The cybersecurity compliance standard known as CMMC (Cybersecurity Maturity Model Certification) has been in play for the Defense Industrial Base² (DIB) for some time now. But amid headline-stealing cybercrime (Colonial Pipeline, JBS Foods, etc.¹), there’s talk that a military-grade standard like CMMC is needed to protect our nation beyond just the Department of Defense contractors that make up the DIB.
Already, CMMC is being co-opted by the Department of Homeland Security.² Next up may be the General Services Administration, which oversees all federal government contracts.³ The recent Executive Order from the White House is thought to work in tandem with CMMC.4
There is precedent to have verification mechanisms broadly applied as a prerequisite for contracting with the U.S. government. Whether the verification mechanisms related to cybersecurity come in the form of CMMC or another standard, the underlying concept will generate steam and get broadly adopted.
Industries potentially in the compliance bullseye are many. Obviously, the list starts with the DIB (which can include academia, not-for-profits, manufacturing, energy, healthcare, etc.) but also the government has a major role in the implementation. It means that the days of signing a contract and assuming you are good to go will go away. Instead, you will get verification of compliance and assume you are good.
This is a mistake.
If your eyes are on compliance, you’re staring at the wrong finish line. Compliance trails risk and risk driven by cybercriminals is your real adversary -- not the auditor. Plus, the CMMC standard is evaluating your ability to protect the Controlled Unclassified Information (CUI) in your care, but not your business, mission, critical systems, etc. CMMC is a 6-foot fence, and bad guys can always build a 7-foot ladder.
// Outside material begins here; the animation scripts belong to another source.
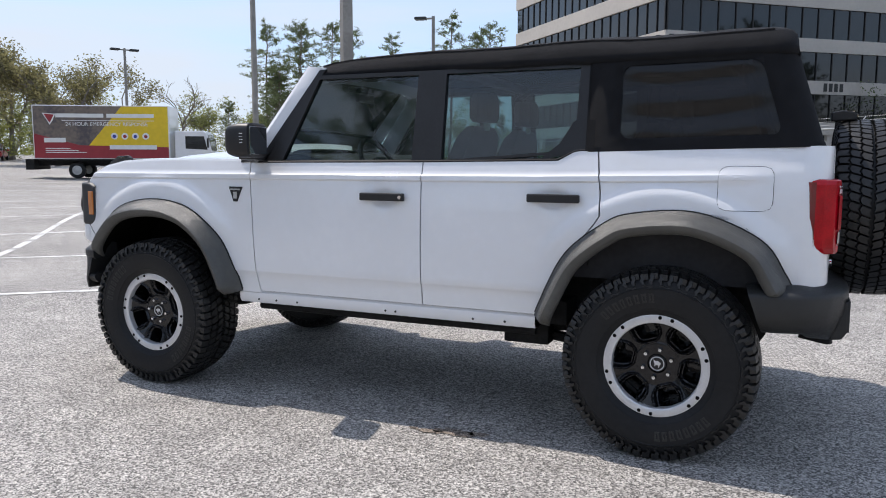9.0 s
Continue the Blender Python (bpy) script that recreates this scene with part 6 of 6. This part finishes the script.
# far woods that close the view
def far_woods(name, ring, h0, h1, n, material, label, size=1.5):
    r = random.Random(len(name) + n)
    bm = bmesh.new()
    for _ in range(n):
        az, d = radians(r.uniform(*ring[0])), r.uniform(*ring[1])
        x, y = d * math.cos(az), d * math.sin(az)
        top = lerp(h0, h1, 0.5 + 0.5 * math.sin(az * 37) * math.sin(az * 91 + 1))
        leaf_fan(bm, Vector((x, y, ground_z(x, y) + r.uniform(0, 1) ** 1.4 * top)), size, 9, r, 0.8, 0.45)
    me = bpy.data.meshes.new(name)
    bm.to_mesh(me)
    bm.free()
    me.materials.append(material)
    return tagged(new(name, me), label, "woods", kind="stuff")


far_woods("far_woods", ((-12, 62), (76, 96)), 14, 23, 15000, M_BRUSH, "grey-brown winter woods in the distance", 0.55)
far_woods("far_woods_green", ((-100, -8), (118, 140)), 5, 11, 10000, M_SPRING, "hazy green treeline in the distance", 0.8)
far_woods("far_woods_street", ((66, 118), (80, 110)), 4, 8, 12000, M_BRUSH, "brown wooded bank beyond the street", 0.55)
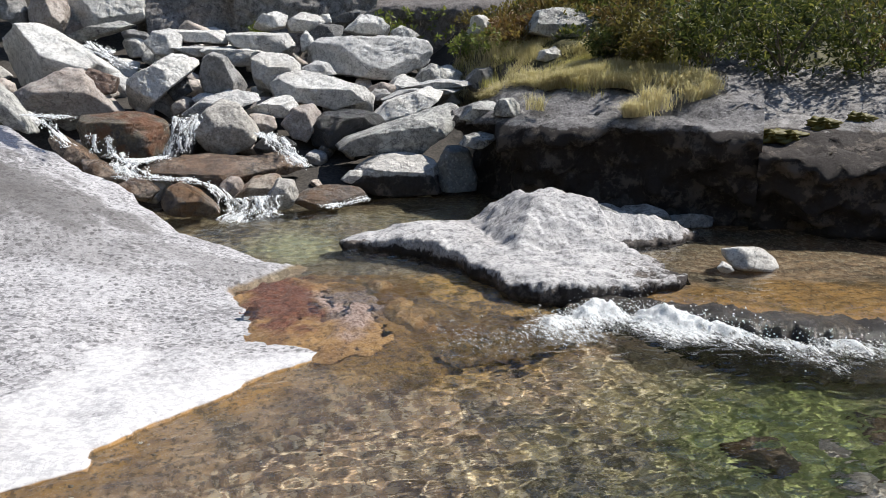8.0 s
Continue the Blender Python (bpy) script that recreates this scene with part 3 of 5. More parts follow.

Verified compliance matters. But compliance in and of itself doesn’t ensure an effective program. You can make the determination that what really matters is your single point of failure in an industrial process. Protect that, and you are effective. Meanwhile, the plans that you used to configure the Autocad are replaceable. Lose them, and you can have the customer resend. Not so much when those plans are to a submarine. Your program is effective based on your determination of risk but not that of the U.S. government customers.
Things like that are why we need compliance, maturity, and effectiveness.